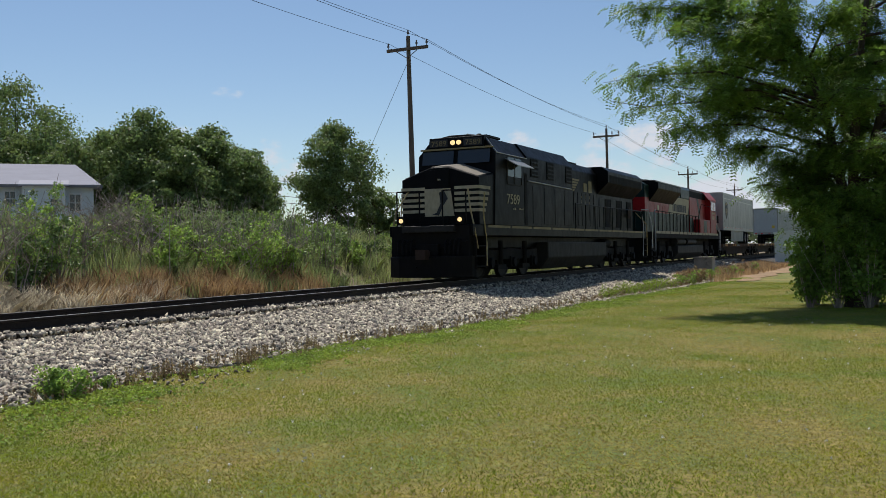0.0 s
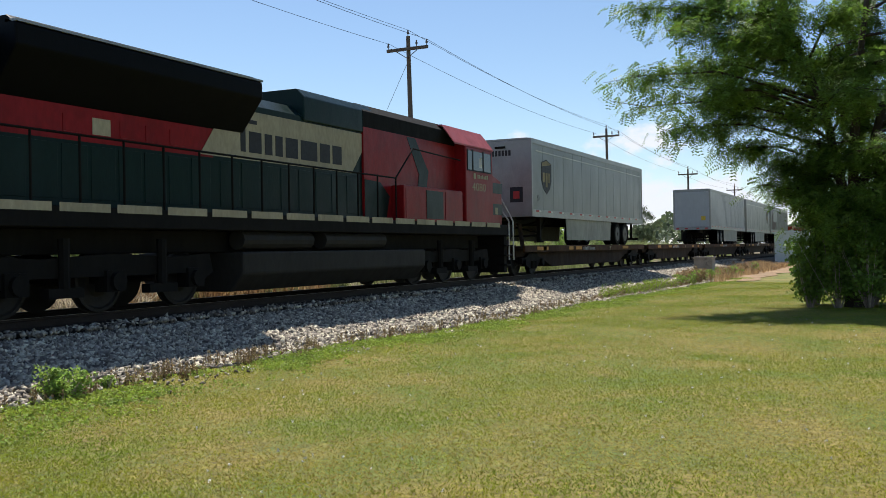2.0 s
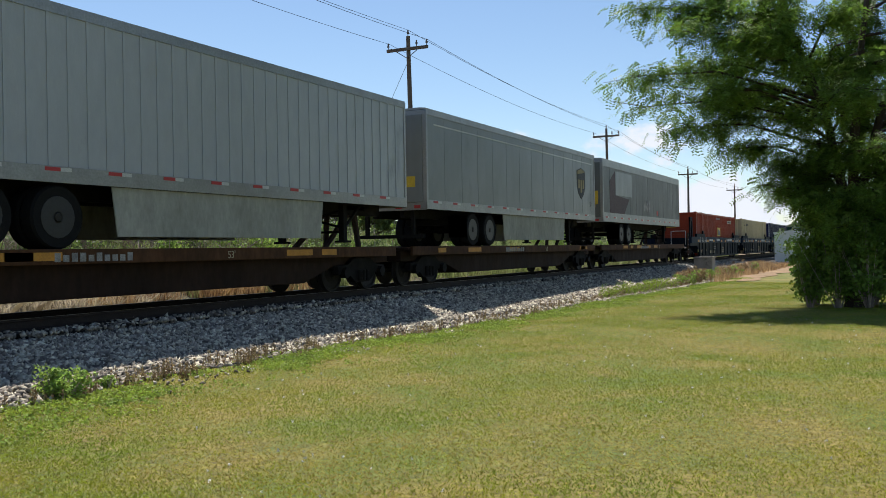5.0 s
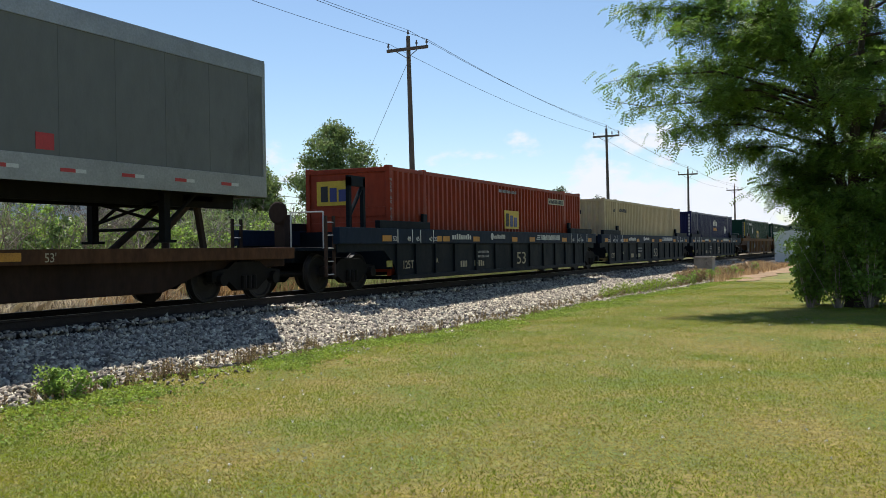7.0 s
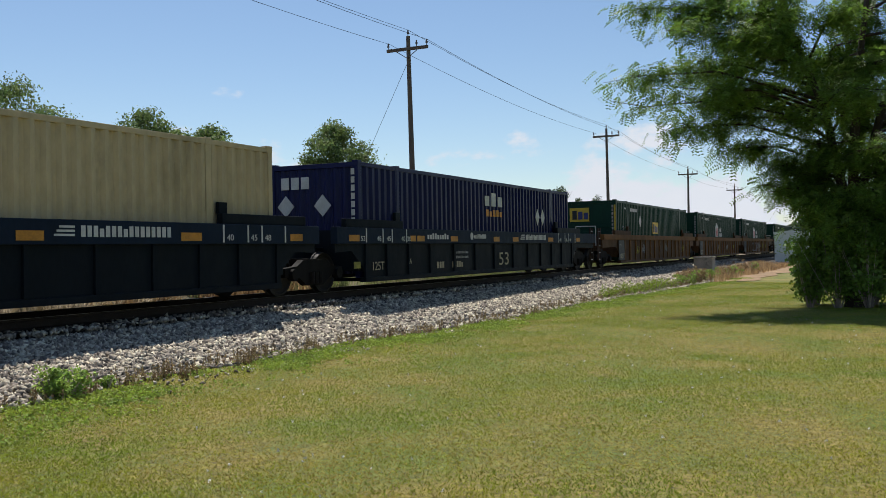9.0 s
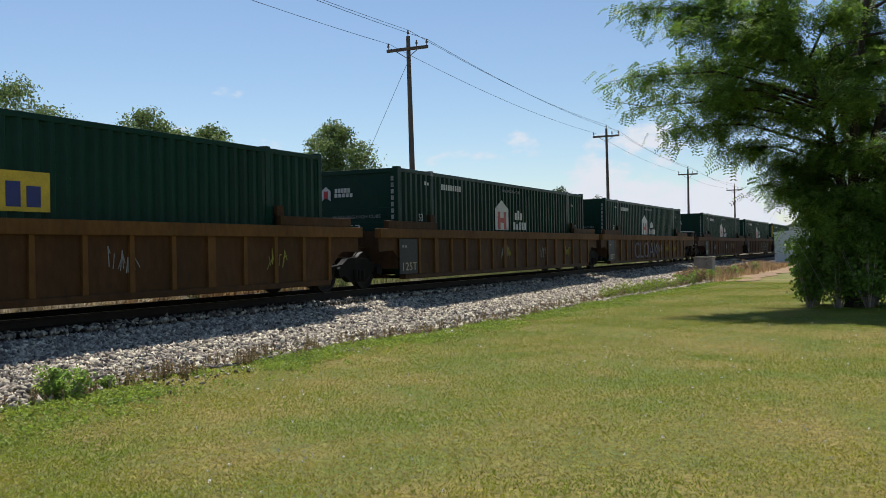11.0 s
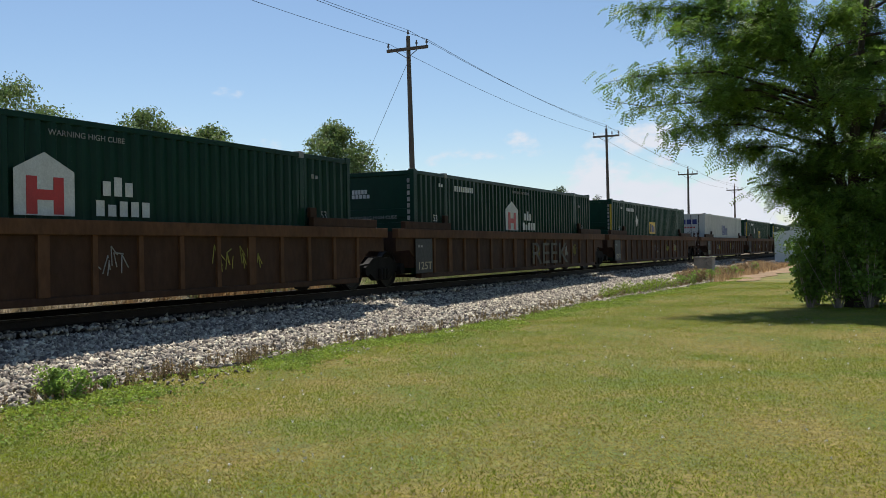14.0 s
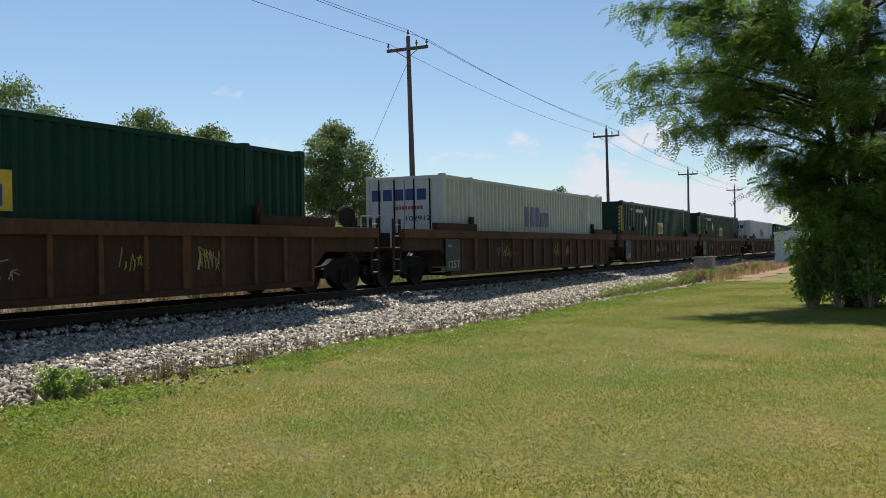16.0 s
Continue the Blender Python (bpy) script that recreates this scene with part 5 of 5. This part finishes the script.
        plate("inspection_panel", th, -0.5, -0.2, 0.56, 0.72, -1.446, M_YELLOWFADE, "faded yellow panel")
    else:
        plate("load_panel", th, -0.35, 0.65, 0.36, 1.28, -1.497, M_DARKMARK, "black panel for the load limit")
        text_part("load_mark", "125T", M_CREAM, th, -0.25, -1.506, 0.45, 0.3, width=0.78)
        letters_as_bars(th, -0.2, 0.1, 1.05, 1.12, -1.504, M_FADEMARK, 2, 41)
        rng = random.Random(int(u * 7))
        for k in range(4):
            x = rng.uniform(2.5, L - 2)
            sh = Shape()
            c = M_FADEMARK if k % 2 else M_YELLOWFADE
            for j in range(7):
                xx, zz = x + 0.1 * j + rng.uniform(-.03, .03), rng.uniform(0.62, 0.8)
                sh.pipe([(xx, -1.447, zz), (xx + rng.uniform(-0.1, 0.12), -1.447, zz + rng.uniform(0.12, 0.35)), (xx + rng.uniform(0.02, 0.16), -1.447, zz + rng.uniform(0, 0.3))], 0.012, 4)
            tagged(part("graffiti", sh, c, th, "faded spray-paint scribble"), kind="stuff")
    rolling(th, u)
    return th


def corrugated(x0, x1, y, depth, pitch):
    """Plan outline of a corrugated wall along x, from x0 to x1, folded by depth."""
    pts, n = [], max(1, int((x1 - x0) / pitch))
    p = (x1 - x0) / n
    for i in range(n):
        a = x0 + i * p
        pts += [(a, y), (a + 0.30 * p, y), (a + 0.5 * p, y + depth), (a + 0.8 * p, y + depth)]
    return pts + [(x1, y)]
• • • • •
- [Task prompt]:
Strip out the pictures and quote the remaining data word for word.

- [Result]:
0.0 s
2.0 s
5.0 s
7.0 s
9.0 s
11.0 s
14.0 s
16.0 s
Continue the Blender Python (bpy) script that recreates this scene with part 5 of 5. This part finishes the script.
        plate("inspection_panel", th, -0.5, -0.2, 0.56, 0.72, -1.446, M_YELLOWFADE, "faded yellow panel")
    else:
        plate("load_panel", th, -0.35, 0.65, 0.36, 1.28, -1.497, M_DARKMARK, "black panel for the load limit")
        text_part("load_mark", "125T", M_CREAM, th, -0.25, -1.506, 0.45, 0.3, width=0.78)
        letters_as_bars(th, -0.2, 0.1, 1.05, 1.12, -1.504, M_FADEMARK, 2, 41)
        rng = random.Random(int(u * 7))
        for k in range(4):
            x = rng.uniform(2.5, L - 2)
            sh = Shape()
            c = M_FADEMARK if k % 2 else M_YELLOWFADE
            for j in range(7):
                xx, zz = x + 0.1 * j + rng.uniform(-.03, .03), rng.uniform(0.62, 0.8)
                sh.pipe([(xx, -1.447, zz), (xx + rng.uniform(-0.1, 0.12), -1.447, zz + rng.uniform(0.12, 0.35)), (xx + rng.uniform(0.02, 0.16), -1.447, zz + rng.uniform(0, 0.3))], 0.012, 4)
            tagged(part("graffiti", sh, c, th, "faded spray-paint scribble"), kind="stuff")
    rolling(th, u)
    return th


def corrugated(x0, x1, y, depth, pitch):
    """Plan outline of a corrugated wall along x, from x0 to x1, folded by depth."""
    pts, n = [], max(1, int((x1 - x0) / pitch))
    p = (x1 - x0) / n
    for i in range(n):
        a = x0 + i * p
        pts += [(a, y), (a + 0.30 * p, y), (a + 0.5 * p, y + depth), (a + 0.8 * p, y + depth)]
    return pts + [(x1, y)]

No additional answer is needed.